INP-WealthPk

Pakistan boosts IT sector with higher forex retention limit

December 27, 2024

Amir Saeed

The State Bank of Pakistan has increased the foreign exchange retention limit for exporters of IT and IT-enabled services from 35% to 50%, bolstering the country's foreign exchange earnings and supporting the growth of its dynamic IT sector.

Talking to WealthPK, Jahanzaib Shafi, Manager International Marketing at Pakistan Software Export Board (PSEB), said that the increase in the foreign exchange retention limit for IT and ITeS exporters marks a significant step towards enhancing the country’s export capabilities. The SBP has raised the permissible retention limit in Exporter Special Foreign Currency Accounts (ESFCAs) from 35% to 50% of export proceeds. “This policy change allows IT companies and freelancers to retain up to $5,000 per month or 50% of their export proceeds, whichever is higher, without any minimum balance requirement.

This move is expected to encourage more exporters to bring their earnings back into the country, thereby boosting foreign exchange reserves,” he said. Shafi pointed out that the implications of this policy are profound. “By simplifying access to funds and allowing IT exporters to make payments abroad without prior approval from the SBP, the government has created a more conducive environment for business growth.” “The introduction of debit cards linked to these accounts by various banks further facilitates transactions for IT companies and freelancers, making it easier for them to operate both domestically and internationally.

Notably, banks such as Allied Bank, Samba Bank, and Bank Alfalah are already issuing these debit cards,” he pointed out. Shafi highlighted that the results of this initiative are evident. “Pakistan’s ICT exports reached an all-time high of $3.223 billion in FY24, reflecting a remarkable 24% growth compared to the previous year,” he noted. “The first four months of FY25 have continued this upward trend, with a staggering 34.9% increase in ICT export remittances compared to the same period last year. This surge underscores the effectiveness of government policies aimed at fostering sustainable growth within the ICT sector,” noted the PSEB official.

Talking to WealthPK, Awais Ahmad, Director at Tech Solutions Pro, provider of modern graphic design services, said that Pakistan boasts approximately 2.32 million freelancers contributing significantly to IT exports; yet only a small fraction holds bank accounts. “Encouraging more freelancers to open accounts and retain their earnings domestically is crucial for sustaining this growth trajectory.” “The recent policy changes by the SBP represent a strategic move that aligns with global trends in digital finance and export facilitation.

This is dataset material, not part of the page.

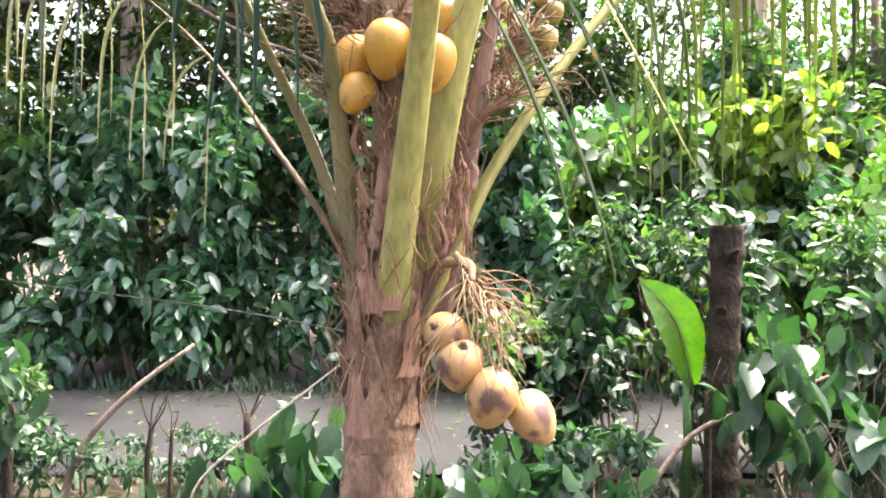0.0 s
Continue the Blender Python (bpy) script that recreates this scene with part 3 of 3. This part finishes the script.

By raising the foreign exchange retention limit and easing account opening processes for freelancers and IT companies, the country is not only addressing immediate financial needs but also positioning itself as a competitive player in the global IT market,” he noted. Ahmad added that the increase in retention limits is particularly timely given the growing demand for IT services worldwide. “As companies increasingly rely on digital solutions, the country’s tech-savvy workforce is well-positioned to meet this demand.

The ability for exporters to retain a larger portion of their earnings will likely incentivise them to reinvest in their businesses, enhancing innovation and service delivery.” “Moreover, as evidenced by recent data, the response from the market has been overwhelmingly positive. The substantial increase in ICT export remittances indicates that exporters are taking advantage of these new regulations. The government's proactive approach in facilitating easier access to foreign currency accounts reflects an understanding of the unique challenges faced by the IT sector,” he highlights.

“Additionally, banks are now encouraged to streamline account opening procedures for freelancers and IT firms, which is expected to further enhance participation in formal banking systems. This move not only ensures that more forex earnings flow into the country but also strengthens the overall financial ecosystem by bringing more individuals into formal banking channels,” Ahmad noted.